For storage we can propose two categories: as cool as can be achieved by near passive means. This is a complicated discussion, but in the UK it means an annual average temperature around 13 ℃, which represents maybe a doubling of lifespan compared with the same object in a museum gallery.

For the few very delicate objects we can resort to a cold store. There is surely no need to go below -10 ℃. We have only extrapolation of Arrhenius plots to justify cold storage, there are no measured values for degradation at that temperature, so let us stop there until more data arrive.

Now I have proposed three and a half climate zones for artifacts: warm museum gallery containing sealed showcases for delicate items, cool storage, cold storage. All that remains is to assign each artifact in the collection to one of these zones.

A 'museum stable' object can without damage be put in the cool store and a cold store object can with only slow damage be put in the cool store.

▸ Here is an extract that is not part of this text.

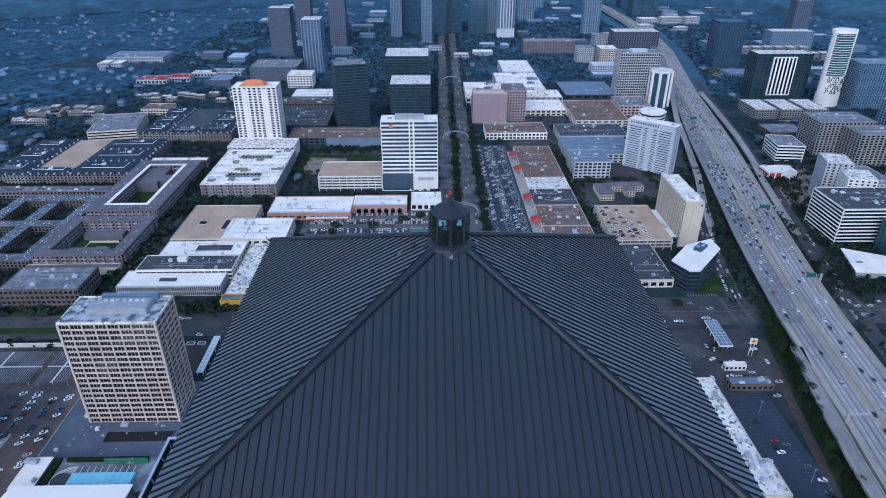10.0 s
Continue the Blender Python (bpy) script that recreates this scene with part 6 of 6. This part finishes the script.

Now we just need to try out the system with some random artifact types:

Pink Chinese porcelain: warm
Nitrate film: cool
Stinking acetate film: cold
Big old ship (Vasa): warm but RH stable. That will need a big showcase, so probably better to make the whole museum the showcase, which is how it is now.
Hawaiian oiled grass girdle: cool
Mirabilite (a deliquescent mineral) warm showcase
tin model soldier: warm but never cold, because of risk of recrystallisation.
Blu-ray DVD: probably cool but really unknown.

Which brings me to the huge 'don't know' category. This includes nearly all modern materials and nearly all modern art. It is not the duty of the standard to define the environmental sensitivity of materials, because it is not possible to do that with accuracy that is more than just defensive protection against future criticism.